Lately, the soundtrack of my workday is usually a shared one. The barbershop quartet you’re listening to on the A train is likely the same what that I am; we can look across the aisle and exchange looks of pained embarrassment or surprised delight, depending upon how well-rehearsed the foursome is. But those quartets come around much less frequently than they used to, now that the jangling of coins is seldom heard. What we usually hear instead is people’s music playing so loudly they might as well not be wearing half an headphone set. It’s not quite quiet.
One of my oldest friends still recalls fondly the quiet of the Quaker meetings held at the high school he attended just outside Philadelphia. All these years later, he’ll occasionally slip in into a Quaker meetinghouse on a Sunday and sit. Since he’s Jewish, though, his grandmother finds this inclination disconcerting. She does not want him to lose his faith. Taking a conspiratorial tack, she told him that she understood why he might want to attend these sorts of worship services, since some churches have such great old hymns and majestic organ pieces.
When my friend explained that the Quakers had no music in their meetinghouses, his grandmother was flabbergasted. She asked him, “Why bother? What’s the point of being Christian if you can’t sing?”
Excellent question indeed. What is the point?
Like most religious traditions, Christian types make space for both song and silence. Ultimately, what matters for the purposes of any given faith community is not which occupies a given moment – song or silence – but that the song or silence be held in common, that it be part of a some larger shared experience. So when I see teenagers or kids or worse, adults, sitting in the pews, riveted to their electronic devices, particularly if they are seated by the aisle, it makes me absolutely batty. I am sorely tempted to usher them right out the door.
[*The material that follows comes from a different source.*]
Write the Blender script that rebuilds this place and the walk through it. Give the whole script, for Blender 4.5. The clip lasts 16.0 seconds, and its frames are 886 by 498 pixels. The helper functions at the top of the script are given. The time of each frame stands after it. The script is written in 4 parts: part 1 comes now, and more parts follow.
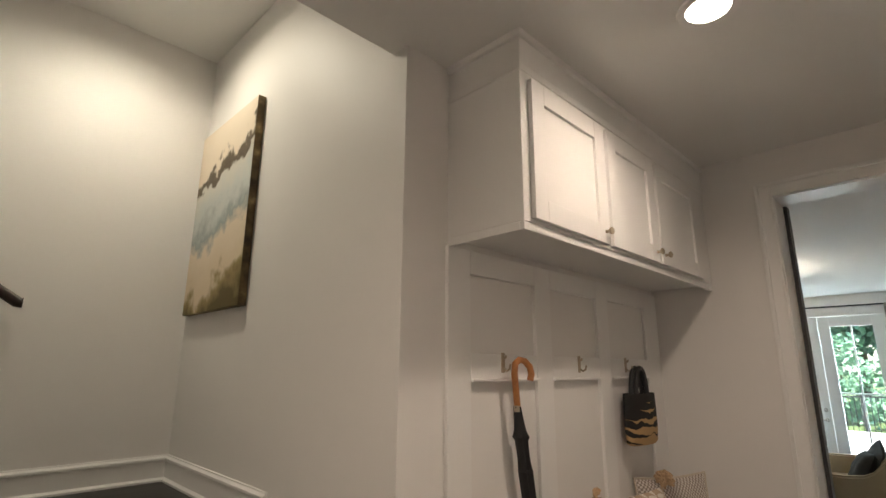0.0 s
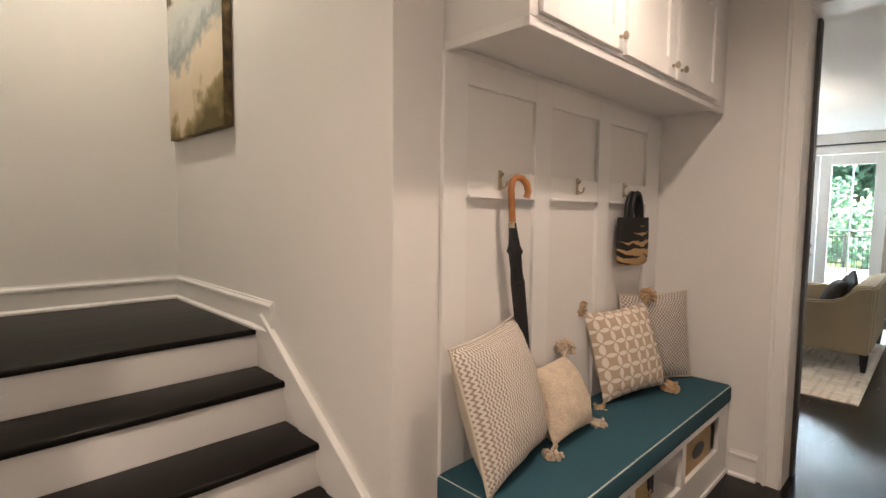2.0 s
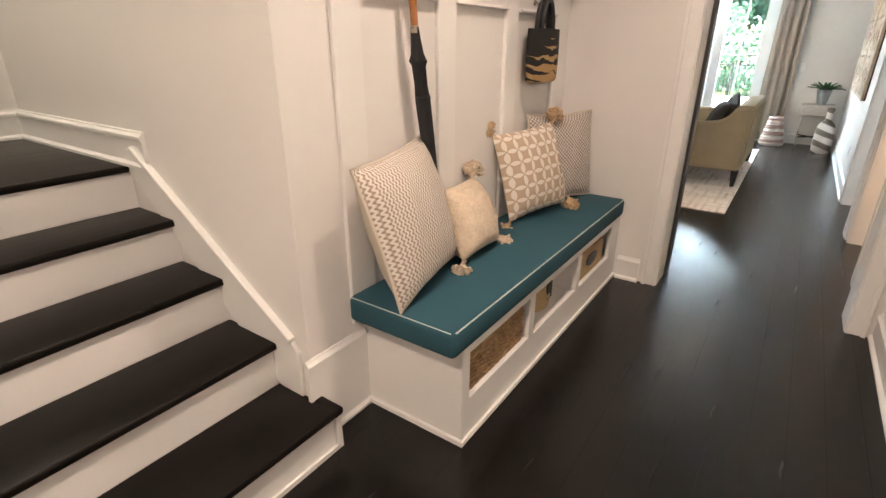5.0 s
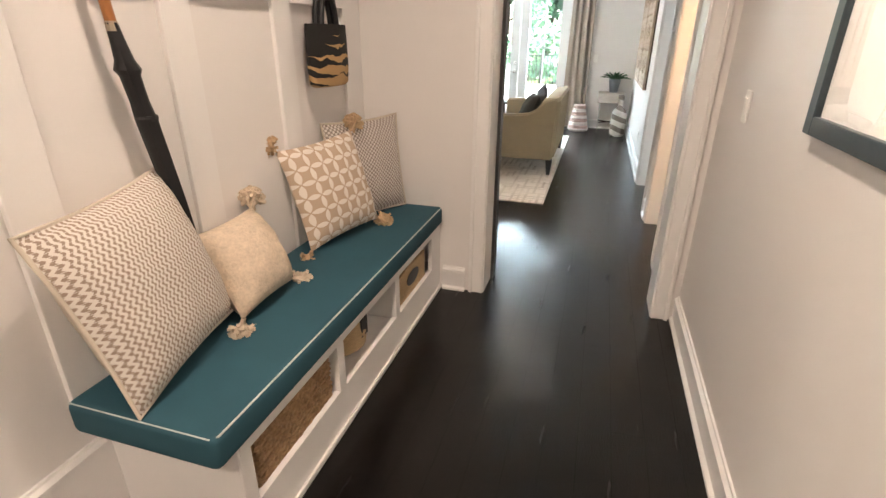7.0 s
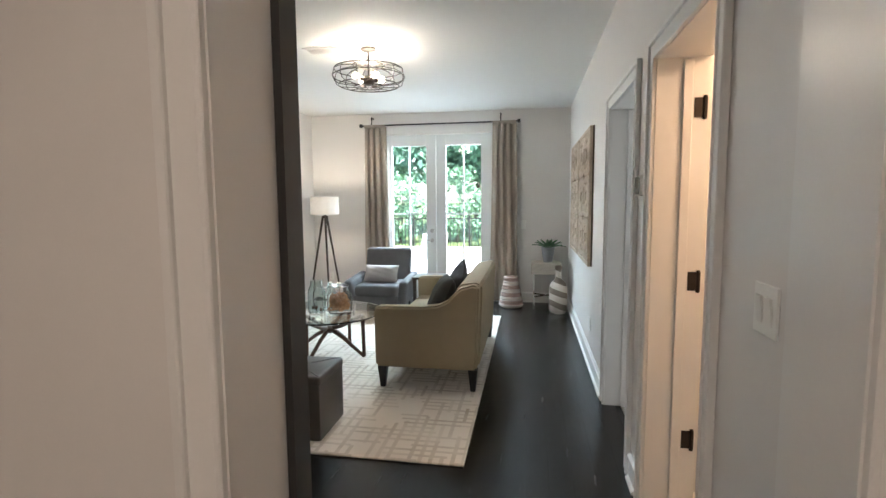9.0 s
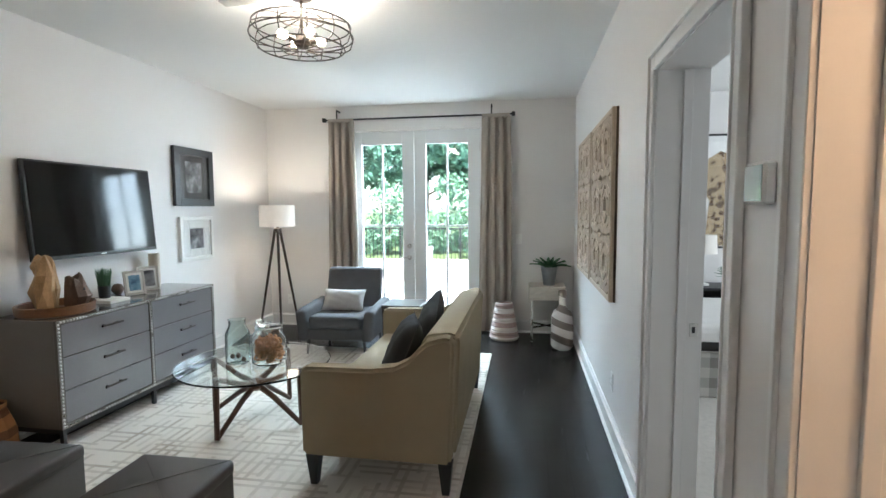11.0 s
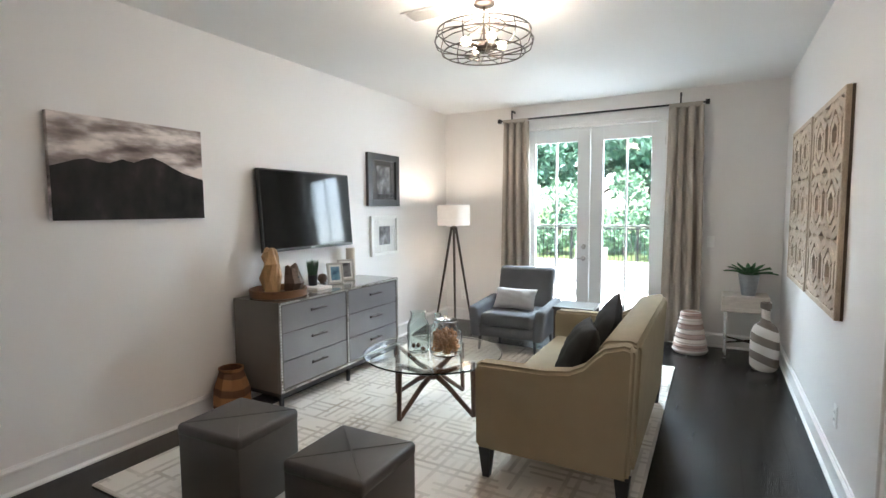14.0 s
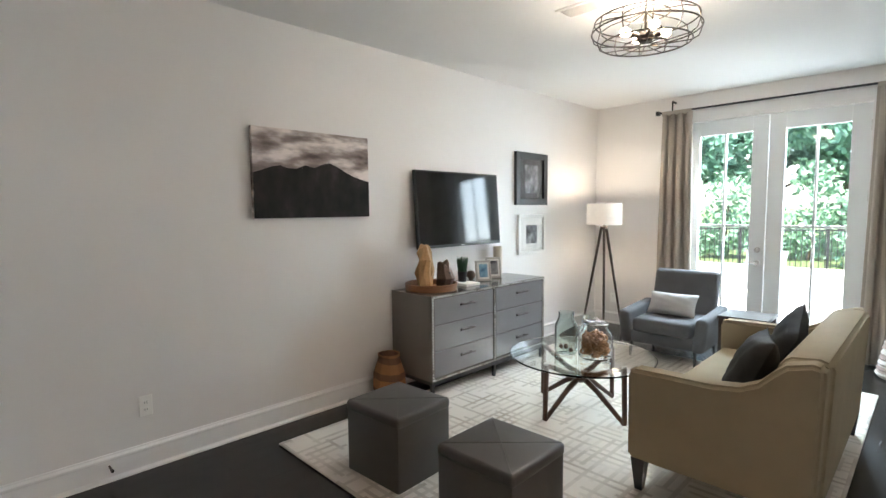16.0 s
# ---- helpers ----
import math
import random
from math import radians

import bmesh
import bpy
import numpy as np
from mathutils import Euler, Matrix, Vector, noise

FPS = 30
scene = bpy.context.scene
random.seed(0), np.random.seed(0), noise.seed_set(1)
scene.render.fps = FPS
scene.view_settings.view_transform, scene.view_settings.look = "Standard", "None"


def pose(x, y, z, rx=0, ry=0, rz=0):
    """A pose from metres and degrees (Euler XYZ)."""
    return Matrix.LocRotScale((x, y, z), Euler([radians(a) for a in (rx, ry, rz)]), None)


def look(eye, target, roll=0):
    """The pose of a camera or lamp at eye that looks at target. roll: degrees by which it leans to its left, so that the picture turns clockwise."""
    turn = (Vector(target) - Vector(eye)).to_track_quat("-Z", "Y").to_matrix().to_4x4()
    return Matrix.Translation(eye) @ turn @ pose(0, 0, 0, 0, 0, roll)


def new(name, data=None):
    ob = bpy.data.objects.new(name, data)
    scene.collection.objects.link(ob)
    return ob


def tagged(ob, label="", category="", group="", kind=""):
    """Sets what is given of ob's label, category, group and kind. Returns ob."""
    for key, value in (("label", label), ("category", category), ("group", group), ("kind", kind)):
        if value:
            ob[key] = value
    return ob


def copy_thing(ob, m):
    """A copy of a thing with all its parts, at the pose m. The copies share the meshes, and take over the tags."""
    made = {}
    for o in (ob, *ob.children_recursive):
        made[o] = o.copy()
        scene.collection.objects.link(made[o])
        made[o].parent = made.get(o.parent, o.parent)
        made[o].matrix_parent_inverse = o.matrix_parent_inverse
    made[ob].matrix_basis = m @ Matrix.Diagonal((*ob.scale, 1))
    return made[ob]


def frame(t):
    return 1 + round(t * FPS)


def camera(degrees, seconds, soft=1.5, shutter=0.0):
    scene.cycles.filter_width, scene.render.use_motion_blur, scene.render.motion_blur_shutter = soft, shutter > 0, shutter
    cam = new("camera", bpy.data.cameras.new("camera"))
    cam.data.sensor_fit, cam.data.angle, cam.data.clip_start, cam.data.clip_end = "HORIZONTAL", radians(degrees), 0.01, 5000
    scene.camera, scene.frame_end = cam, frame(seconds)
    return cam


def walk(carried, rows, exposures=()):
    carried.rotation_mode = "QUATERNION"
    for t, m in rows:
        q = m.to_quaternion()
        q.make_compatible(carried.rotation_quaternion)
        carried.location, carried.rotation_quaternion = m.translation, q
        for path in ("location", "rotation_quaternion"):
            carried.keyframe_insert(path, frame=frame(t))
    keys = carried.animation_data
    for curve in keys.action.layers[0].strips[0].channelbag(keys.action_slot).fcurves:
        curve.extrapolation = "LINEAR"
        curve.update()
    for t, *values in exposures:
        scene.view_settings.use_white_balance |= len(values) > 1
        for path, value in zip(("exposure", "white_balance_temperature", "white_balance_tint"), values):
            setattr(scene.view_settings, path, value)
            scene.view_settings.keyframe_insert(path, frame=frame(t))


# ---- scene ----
cam = camera(83.4, 16.0)
PATH = [
    (0, (0.199, 0.26, 1.608), (-1.183, 1.628, 2.073), 0.4),
    (1.5, (0.161, 0.301, 1.518), (-1.26, 1.709, 1.536), 0.5),
    (2, (0.158, 0.325, 1.502), (-1.259, 1.735, 1.352), 0.55),
    (2.5, (0.155, 0.35, 1.485), (-1.202, 1.783, 1.159), 0.6),
    (3, (0.135, 0.368, 1.443), (-1.103, 1.858, 0.965), 0.7),
    (3.5, (0.114, 0.386, 1.406), (-1.038, 1.907, 0.808), 0.8),
    (6, (0.133, 0.456, 1.39), (-0.756, 2.059, 0.588), 0.7),
    (6.5, (0.154, 0.617, 1.384), (-0.501, 2.333, 0.592), 1.1),
    (7, (0.15, 0.846, 1.432), (-0.378, 2.608, 0.647), 0.4),
    (7.5, (0.096, 1.228, 1.462), (-0.395, 3.061, 0.831), -0.3),
    (8, (0.118, 1.722, 1.471), (-0.311, 3.622, 1.019), -0.8),
    (8.5, (0.101, 2.229, 1.489), (-0.303, 4.165, 1.192), -0.5),
    (9, (0.119, 2.752, 1.463), (-0.226, 4.713, 1.271), -0.4),
    (11.5, (0.072, 4.056, 1.473), (-0.253, 6.024, 1.319), -0.3),
    (12, (0.057, 4.049, 1.472), (-0.379, 5.995, 1.322), -0.3),
    (12.5, (0.067, 4.024, 1.484), (-0.503, 5.935, 1.333), -0.3),
    (13, (0.047, 4.0, 1.487), (-0.65, 5.869, 1.334), -0.1),
    (13.5, (0.055, 4.0, 1.485), (-0.775, 5.813, 1.325), -0.3),
    (14, (0.05, 3.993, 1.478), (-0.906, 5.743, 1.32), -0.4),
    (14.5, (0.039, 3.978, 1.491), (-1.035, 5.657, 1.325), -0.3),
    (15, (0.035, 3.962, 1.491), (-1.158, 5.559, 1.328), -0.5),
    (15.5, (0.035, 3.941, 1.494), (-1.276, 5.442, 1.329), -0.4),
    (16, (0.036, 3.93, 1.481), (-1.373, 5.341, 1.322), -0.5),
]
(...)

Recently, increased public attention has been paid to noise pollution and its effects on our overall well-being. While I find that increased attention promising, I am gravely concerned about the kinds of noise pollution that pollute in a murmur. These are the sounds that are almost constantly competing with one another. Taken together, they wouldn’t quite qualify as a cacophony, but we cannot help but notice them. We may sense how effectively it drives people — ourselves included – to distraction. Are we truly travelling companions to one another if we are each going our own way with every upward tick of the volume bar?
Our ability to hear one another gets seriously compromised if we fall out of the habit of regularly listening to each other, in casual contexts as well as intimate ones, in public settings as well as private ones. These days, the first thing I do when I get into a taxicab is mute the jangling broadcast blaring from the backseat screen. I like being able to hear myself think, as they say, but I am not continually thinking deep thoughts. Sometimes I enjoy at times tuning into my cab driver, to what he’s saying, or more commonly, to what he’s listening to himself, be it the traffic report or latest sports scores or politically abhorrent talk radio or foreign-language broadcasts. It no longer matters much to me, honestly, as long as we can hear one another across the divide.
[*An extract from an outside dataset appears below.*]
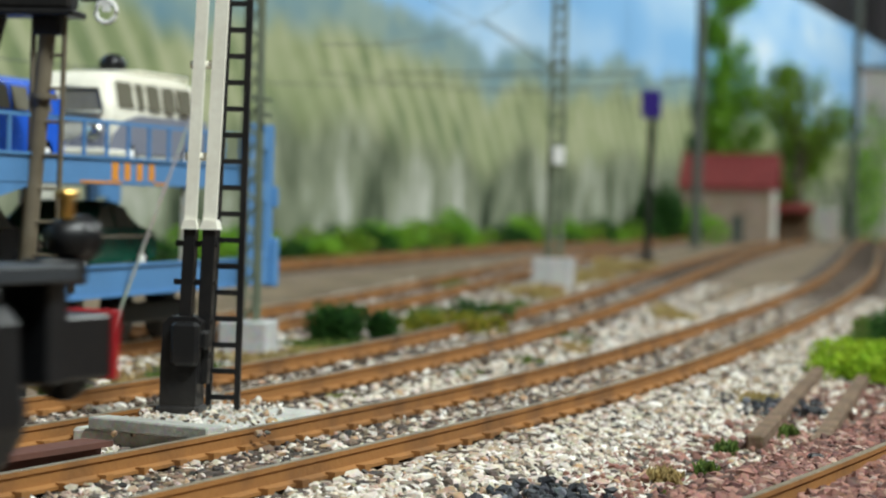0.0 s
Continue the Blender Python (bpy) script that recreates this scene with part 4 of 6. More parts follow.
    part("cab_doll_block", Geo().lathe([(0, 0.12), (0.35, 0.15), (0.42, 0.06), (0.5, 0.085), (0.6, 0.08), (0.66, 0.0001)], (lx(135.3), -1.1, 2.97), (0, 0, 1), 12), paint_doll(), v, "plain painted doll shape")
    # boiler, smokebox, dome, chimney
    bz, br = 3.0, 0.78
    part("boiler", Geo().lathe([(0, 0.0001), (0, br), (lx(141.3) - c1, br)], (c1, 0, bz), (1, 0, 0), 36), LOCO_GREY, v)
    part("smokebox", Geo().lathe([(0, br), (0.02, br + 0.05), (1.62, br + 0.05), (1.66, br), (1.72, br * 0.8), (1.78, 0.3), (1.8, 0.0001)], (lx(141.2), 0, bz), (1, 0, 0), 36).box(lx(141.3), lx(142.8), -0.7, 0.7, 1.75, 2.6), BLACK, v)
    part("smokebox_door_wheel", Geo().lathe([(0, 0.14), (0.03, 0.16), (0.05, 0.14)], (lx(143.0), 0, bz), (1, 0, 0), 16).tube([(lx(143.02), -0.14, bz), (lx(143.02), 0.14, bz)], 0.02, 6), STEEL, v)
    r = Geo()
    for s in (141.28, 142.72):
        for k in range(40):
            q = 2 * math.pi * k / 40
            r.ball((lx(s), (br + 0.05) * math.cos(q), bz + (br + 0.05) * math.sin(q)), 0.02, 5)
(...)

I assume it’s not accidental that worship services across religious traditions regularly employ call and response. Passages of scripture are read responsively and also in unison. People listen closely to one another and then take and provide each other cues. At some point, provided they are not Quakers, those in the congregation might break into chant or song. My husband occasionally says that our houses of worship were built primarily so that we could have a spot where we could get together and sing songs we all know. Occasionally I believe him.
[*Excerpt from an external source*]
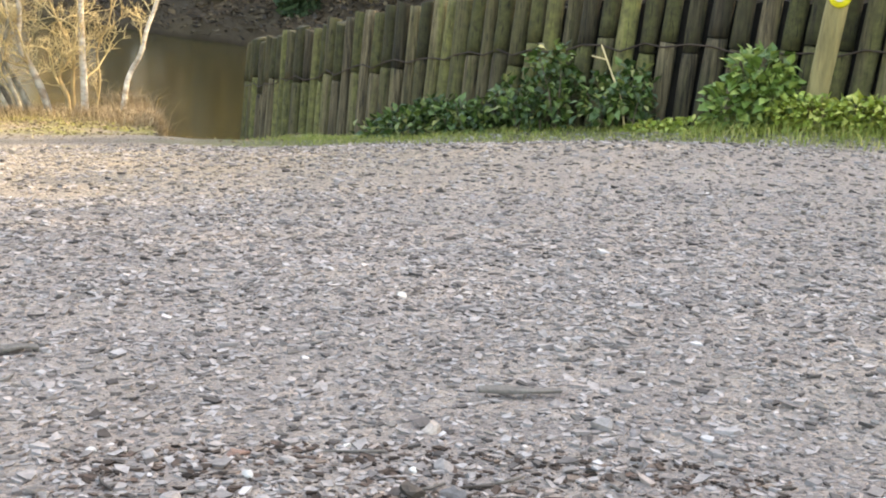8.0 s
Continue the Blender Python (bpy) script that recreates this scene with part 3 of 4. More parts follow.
    for sy in (1, -1):
        bm = bmesh.new()
        arch = [(0.098 * math.cos(a) + 0.135, 0.092 * math.sin(a) + 0.198) for a in np.linspace(math.pi * 0.98, math.pi * 0.02, 13)]
        inner = [(0.080 * math.cos(a) + 0.135, 0.074 * math.sin(a) + 0.198) for a in np.linspace(math.pi * 0.02, math.pi * 0.98, 13)]
        shell_profile(bm, arch + inner, 0.023, 0.003)
        bmesh.ops.translate(bm, vec=(0, sy * 0.074, 0), verts=bm.verts)
        part("fender", bm, PURPLE, truck, "round purple front fender")
        bm = bmesh.new()
        shell_profile(bm, [(0.04, 0.198), (-0.06, 0.198), (-0.06, 0.212), (0.0, 0.214), (0.042, 0.235)], 0.010, 0.003)
        bmesh.ops.translate(bm, vec=(0, sy * 0.073, 0), verts=bm.verts)
        part("side_step", bm, PURPLE, truck)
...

Our own house has been too hushed in recent years. Part of this is a gross overcorrection for the noise pollution that accompanies city living – on the subway lines, on the streets, in office and apartment buildings. But part of it I attribute to my own stupidity. It took me forever to realize that I could plug my Ipod into something besides earphones, like say, a stereo with speakers. Recently, during a day at home, as I danced from room to room, I wondered how I had managed to deprive myself of tunes I loved for several strangely silent years. It seemed so senseless, in retrospect. I had almost forgotten how lavish songs sounded when they burst forth, back when I let my ears be opened, before my ears had been sealed shut.